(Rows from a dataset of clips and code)
────────────────────
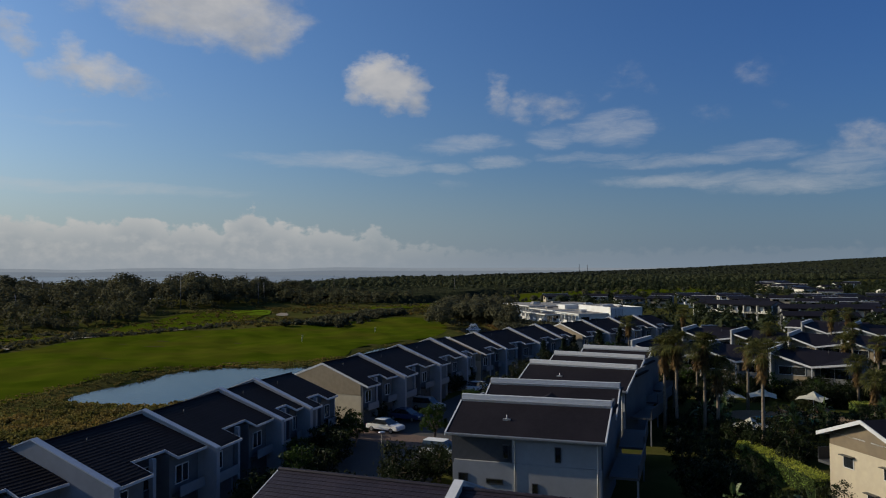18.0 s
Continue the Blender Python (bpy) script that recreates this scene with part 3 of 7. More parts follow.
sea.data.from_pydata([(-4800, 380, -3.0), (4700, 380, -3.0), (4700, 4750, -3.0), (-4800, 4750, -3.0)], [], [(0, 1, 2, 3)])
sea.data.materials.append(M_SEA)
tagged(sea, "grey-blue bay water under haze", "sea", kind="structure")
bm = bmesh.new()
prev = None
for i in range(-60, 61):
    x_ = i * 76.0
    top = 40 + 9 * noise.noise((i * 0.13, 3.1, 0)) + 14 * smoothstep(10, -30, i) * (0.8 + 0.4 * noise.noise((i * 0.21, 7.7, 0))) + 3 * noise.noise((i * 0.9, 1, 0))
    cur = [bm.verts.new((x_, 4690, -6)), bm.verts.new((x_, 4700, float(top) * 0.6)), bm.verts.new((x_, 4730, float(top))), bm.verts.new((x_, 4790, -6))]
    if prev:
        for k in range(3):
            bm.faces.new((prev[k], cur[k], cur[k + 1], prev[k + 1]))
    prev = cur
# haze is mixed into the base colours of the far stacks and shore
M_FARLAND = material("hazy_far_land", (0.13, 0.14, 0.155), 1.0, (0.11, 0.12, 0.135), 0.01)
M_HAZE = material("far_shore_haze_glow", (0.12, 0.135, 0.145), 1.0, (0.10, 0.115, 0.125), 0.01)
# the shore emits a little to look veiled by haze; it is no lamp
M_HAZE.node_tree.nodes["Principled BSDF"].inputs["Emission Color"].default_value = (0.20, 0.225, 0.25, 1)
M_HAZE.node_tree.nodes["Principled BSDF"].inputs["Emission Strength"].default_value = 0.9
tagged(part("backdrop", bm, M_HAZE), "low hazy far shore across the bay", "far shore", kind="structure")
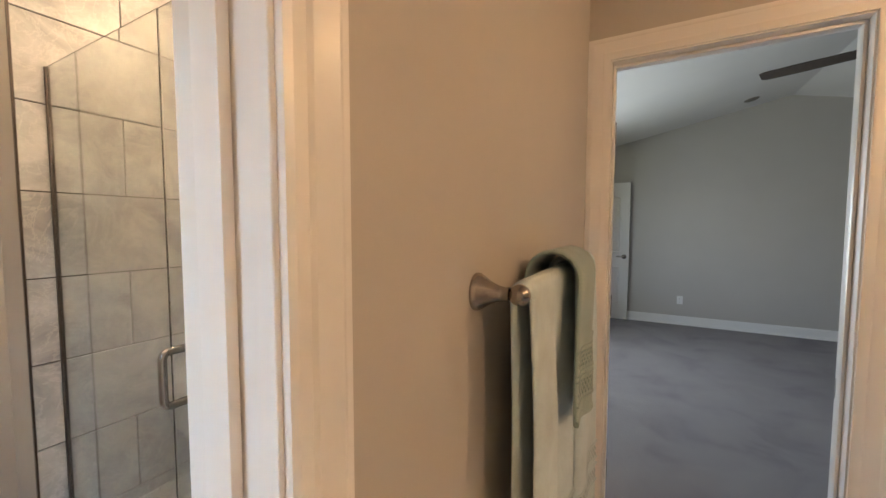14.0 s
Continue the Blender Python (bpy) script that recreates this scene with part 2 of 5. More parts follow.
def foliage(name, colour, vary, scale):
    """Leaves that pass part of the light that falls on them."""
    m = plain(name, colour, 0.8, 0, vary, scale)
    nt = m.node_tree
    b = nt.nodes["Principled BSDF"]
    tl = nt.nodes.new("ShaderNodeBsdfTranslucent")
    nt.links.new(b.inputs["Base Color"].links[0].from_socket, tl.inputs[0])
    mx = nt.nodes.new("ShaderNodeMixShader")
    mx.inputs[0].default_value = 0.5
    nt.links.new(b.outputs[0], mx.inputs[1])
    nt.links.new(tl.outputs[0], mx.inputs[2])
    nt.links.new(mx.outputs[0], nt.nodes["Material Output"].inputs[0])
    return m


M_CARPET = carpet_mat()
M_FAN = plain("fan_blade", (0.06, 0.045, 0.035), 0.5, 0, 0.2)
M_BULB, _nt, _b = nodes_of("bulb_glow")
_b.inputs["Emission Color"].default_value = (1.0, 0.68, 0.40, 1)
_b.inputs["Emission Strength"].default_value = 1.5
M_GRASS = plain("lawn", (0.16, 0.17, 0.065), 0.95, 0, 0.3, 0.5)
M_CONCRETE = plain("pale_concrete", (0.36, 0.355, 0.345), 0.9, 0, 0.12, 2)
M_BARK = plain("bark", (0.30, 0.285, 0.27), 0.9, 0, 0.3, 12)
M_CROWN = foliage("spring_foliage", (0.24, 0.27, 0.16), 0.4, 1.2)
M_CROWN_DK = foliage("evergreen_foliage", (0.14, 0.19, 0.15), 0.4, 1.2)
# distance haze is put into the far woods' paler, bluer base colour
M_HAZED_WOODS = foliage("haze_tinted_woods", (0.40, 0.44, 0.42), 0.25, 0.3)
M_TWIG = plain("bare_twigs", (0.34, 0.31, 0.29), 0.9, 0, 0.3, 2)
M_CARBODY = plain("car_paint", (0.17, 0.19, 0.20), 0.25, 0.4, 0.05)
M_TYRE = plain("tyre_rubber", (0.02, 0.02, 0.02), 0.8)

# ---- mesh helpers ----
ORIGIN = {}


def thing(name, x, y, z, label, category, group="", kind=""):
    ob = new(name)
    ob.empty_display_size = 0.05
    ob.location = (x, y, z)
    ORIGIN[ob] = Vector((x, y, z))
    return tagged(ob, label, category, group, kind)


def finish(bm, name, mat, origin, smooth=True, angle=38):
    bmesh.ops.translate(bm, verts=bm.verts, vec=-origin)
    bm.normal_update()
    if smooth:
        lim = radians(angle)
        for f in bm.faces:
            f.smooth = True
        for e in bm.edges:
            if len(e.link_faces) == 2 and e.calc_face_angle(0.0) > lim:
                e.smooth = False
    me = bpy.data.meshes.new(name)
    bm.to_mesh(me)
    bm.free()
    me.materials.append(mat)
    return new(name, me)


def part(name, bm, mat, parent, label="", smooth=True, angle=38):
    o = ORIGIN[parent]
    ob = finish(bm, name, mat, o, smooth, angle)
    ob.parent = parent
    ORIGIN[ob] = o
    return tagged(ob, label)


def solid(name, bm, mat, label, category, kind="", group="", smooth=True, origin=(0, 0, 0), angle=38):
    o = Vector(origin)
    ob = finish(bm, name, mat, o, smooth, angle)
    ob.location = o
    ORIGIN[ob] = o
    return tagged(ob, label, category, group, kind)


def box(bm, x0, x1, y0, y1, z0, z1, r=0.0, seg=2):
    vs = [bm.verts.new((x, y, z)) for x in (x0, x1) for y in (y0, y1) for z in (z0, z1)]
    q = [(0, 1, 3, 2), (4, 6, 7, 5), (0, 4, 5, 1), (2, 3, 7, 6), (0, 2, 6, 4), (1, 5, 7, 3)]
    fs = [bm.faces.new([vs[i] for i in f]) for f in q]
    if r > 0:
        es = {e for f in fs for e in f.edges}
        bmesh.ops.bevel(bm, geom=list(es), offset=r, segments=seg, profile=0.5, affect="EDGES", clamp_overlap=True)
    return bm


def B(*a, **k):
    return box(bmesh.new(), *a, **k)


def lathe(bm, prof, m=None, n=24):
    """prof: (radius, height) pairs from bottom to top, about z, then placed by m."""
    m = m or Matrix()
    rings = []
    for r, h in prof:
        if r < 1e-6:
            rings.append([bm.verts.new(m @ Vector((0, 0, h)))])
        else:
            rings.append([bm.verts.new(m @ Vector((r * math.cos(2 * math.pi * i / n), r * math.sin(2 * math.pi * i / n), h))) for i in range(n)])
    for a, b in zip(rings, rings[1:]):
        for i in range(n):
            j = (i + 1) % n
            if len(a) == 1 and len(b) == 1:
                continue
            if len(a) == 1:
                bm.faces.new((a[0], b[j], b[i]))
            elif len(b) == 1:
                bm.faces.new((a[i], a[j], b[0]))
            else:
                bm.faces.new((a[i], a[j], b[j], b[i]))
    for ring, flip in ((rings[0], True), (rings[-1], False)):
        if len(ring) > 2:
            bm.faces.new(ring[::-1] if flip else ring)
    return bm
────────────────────
» **Written request**
Copy the material above exactly and drop the pictures.

» **Output of the task**
18.0 s
Continue the Blender Python (bpy) script that recreates this scene with part 3 of 7. More parts follow.
sea.data.from_pydata([(-4800, 380, -3.0), (4700, 380, -3.0), (4700, 4750, -3.0), (-4800, 4750, -3.0)], [], [(0, 1, 2, 3)])
sea.data.materials.append(M_SEA)
tagged(sea, "grey-blue bay water under haze", "sea", kind="structure")
bm = bmesh.new()
prev = None
for i in range(-60, 61):
    x_ = i * 76.0
    top = 40 + 9 * noise.noise((i * 0.13, 3.1, 0)) + 14 * smoothstep(10, -30, i) * (0.8 + 0.4 * noise.noise((i * 0.21, 7.7, 0))) + 3 * noise.noise((i * 0.9, 1, 0))
    cur = [bm.verts.new((x_, 4690, -6)), bm.verts.new((x_, 4700, float(top) * 0.6)), bm.verts.new((x_, 4730, float(top))), bm.verts.new((x_, 4790, -6))]
    if prev:
        for k in range(3):
            bm.faces.new((prev[k], cur[k], cur[k + 1], prev[k + 1]))
    prev = cur
# haze is mixed into the base colours of the far stacks and shore
M_FARLAND = material("hazy_far_land", (0.13, 0.14, 0.155), 1.0, (0.11, 0.12, 0.135), 0.01)
M_HAZE = material("far_shore_haze_glow", (0.12, 0.135, 0.145), 1.0, (0.10, 0.115, 0.125), 0.01)
# the shore emits a little to look veiled by haze; it is no lamp
M_HAZE.node_tree.nodes["Principled BSDF"].inputs["Emission Color"].default_value = (0.20, 0.225, 0.25, 1)
M_HAZE.node_tree.nodes["Principled BSDF"].inputs["Emission Strength"].default_value = 0.9
tagged(part("backdrop", bm, M_HAZE), "low hazy far shore across the bay", "far shore", kind="structure")
14.0 s
Continue the Blender Python (bpy) script that recreates this scene with part 2 of 5. More parts follow.
def foliage(name, colour, vary, scale):
    """Leaves that pass part of the light that falls on them."""
    m = plain(name, colour, 0.8, 0, vary, scale)
    nt = m.node_tree
    b = nt.nodes["Principled BSDF"]
    tl = nt.nodes.new("ShaderNodeBsdfTranslucent")
    nt.links.new(b.inputs["Base Color"].links[0].from_socket, tl.inputs[0])
    mx = nt.nodes.new("ShaderNodeMixShader")
    mx.inputs[0].default_value = 0.5
    nt.links.new(b.outputs[0], mx.inputs[1])
    nt.links.new(tl.outputs[0], mx.inputs[2])
    nt.links.new(mx.outputs[0], nt.nodes["Material Output"].inputs[0])
    return m


M_CARPET = carpet_mat()
M_FAN = plain("fan_blade", (0.06, 0.045, 0.035), 0.5, 0, 0.2)
M_BULB, _nt, _b = nodes_of("bulb_glow")
_b.inputs["Emission Color"].default_value = (1.0, 0.68, 0.40, 1)
_b.inputs["Emission Strength"].default_value = 1.5
M_GRASS = plain("lawn", (0.16, 0.17, 0.065), 0.95, 0, 0.3, 0.5)
M_CONCRETE = plain("pale_concrete", (0.36, 0.355, 0.345), 0.9, 0, 0.12, 2)
M_BARK = plain("bark", (0.30, 0.285, 0.27), 0.9, 0, 0.3, 12)
M_CROWN = foliage("spring_foliage", (0.24, 0.27, 0.16), 0.4, 1.2)
M_CROWN_DK = foliage("evergreen_foliage", (0.14, 0.19, 0.15), 0.4, 1.2)
# distance haze is put into the far woods' paler, bluer base colour
M_HAZED_WOODS = foliage("haze_tinted_woods", (0.40, 0.44, 0.42), 0.25, 0.3)
M_TWIG = plain("bare_twigs", (0.34, 0.31, 0.29), 0.9, 0, 0.3, 2)
M_CARBODY = plain("car_paint", (0.17, 0.19, 0.20), 0.25, 0.4, 0.05)
M_TYRE = plain("tyre_rubber", (0.02, 0.02, 0.02), 0.8)

# ---- mesh helpers ----
ORIGIN = {}


def thing(name, x, y, z, label, category, group="", kind=""):
    ob = new(name)
    ob.empty_display_size = 0.05
    ob.location = (x, y, z)
    ORIGIN[ob] = Vector((x, y, z))
    return tagged(ob, label, category, group, kind)


def finish(bm, name, mat, origin, smooth=True, angle=38):
    bmesh.ops.translate(bm, verts=bm.verts, vec=-origin)
    bm.normal_update()
    if smooth:
        lim = radians(angle)
        for f in bm.faces:
            f.smooth = True
        for e in bm.edges:
            if len(e.link_faces) == 2 and e.calc_face_angle(0.0) > lim:
                e.smooth = False
    me = bpy.data.meshes.new(name)
    bm.to_mesh(me)
    bm.free()
    me.materials.append(mat)
    return new(name, me)


def part(name, bm, mat, parent, label="", smooth=True, angle=38):
    o = ORIGIN[parent]
    ob = finish(bm, name, mat, o, smooth, angle)
    ob.parent = parent
    ORIGIN[ob] = o
    return tagged(ob, label)


def solid(name, bm, mat, label, category, kind="", group="", smooth=True, origin=(0, 0, 0), angle=38):
    o = Vector(origin)
    ob = finish(bm, name, mat, o, smooth, angle)
    ob.location = o
    ORIGIN[ob] = o
    return tagged(ob, label, category, group, kind)


def box(bm, x0, x1, y0, y1, z0, z1, r=0.0, seg=2):
    vs = [bm.verts.new((x, y, z)) for x in (x0, x1) for y in (y0, y1) for z in (z0, z1)]
    q = [(0, 1, 3, 2), (4, 6, 7, 5), (0, 4, 5, 1), (2, 3, 7, 6), (0, 2, 6, 4), (1, 5, 7, 3)]
    fs = [bm.faces.new([vs[i] for i in f]) for f in q]
    if r > 0:
        es = {e for f in fs for e in f.edges}
        bmesh.ops.bevel(bm, geom=list(es), offset=r, segments=seg, profile=0.5, affect="EDGES", clamp_overlap=True)
    return bm


def B(*a, **k):
    return box(bmesh.new(), *a, **k)


def lathe(bm, prof, m=None, n=24):
    """prof: (radius, height) pairs from bottom to top, about z, then placed by m."""
    m = m or Matrix()
    rings = []
    for r, h in prof:
        if r < 1e-6:
            rings.append([bm.verts.new(m @ Vector((0, 0, h)))])
        else:
            rings.append([bm.verts.new(m @ Vector((r * math.cos(2 * math.pi * i / n), r * math.sin(2 * math.pi * i / n), h))) for i in range(n)])
    for a, b in zip(rings, rings[1:]):
        for i in range(n):
            j = (i + 1) % n
            if len(a) == 1 and len(b) == 1:
                continue
            if len(a) == 1:
                bm.faces.new((a[0], b[j], b[i]))
            elif len(b) == 1:
                bm.faces.new((a[i], a[j], b[0]))
            else:
                bm.faces.new((a[i], a[j], b[j], b[i]))
    for ring, flip in ((rings[0], True), (rings[-1], False)):
        if len(ring) > 2:
            bm.faces.new(ring[::-1] if flip else ring)
    return bm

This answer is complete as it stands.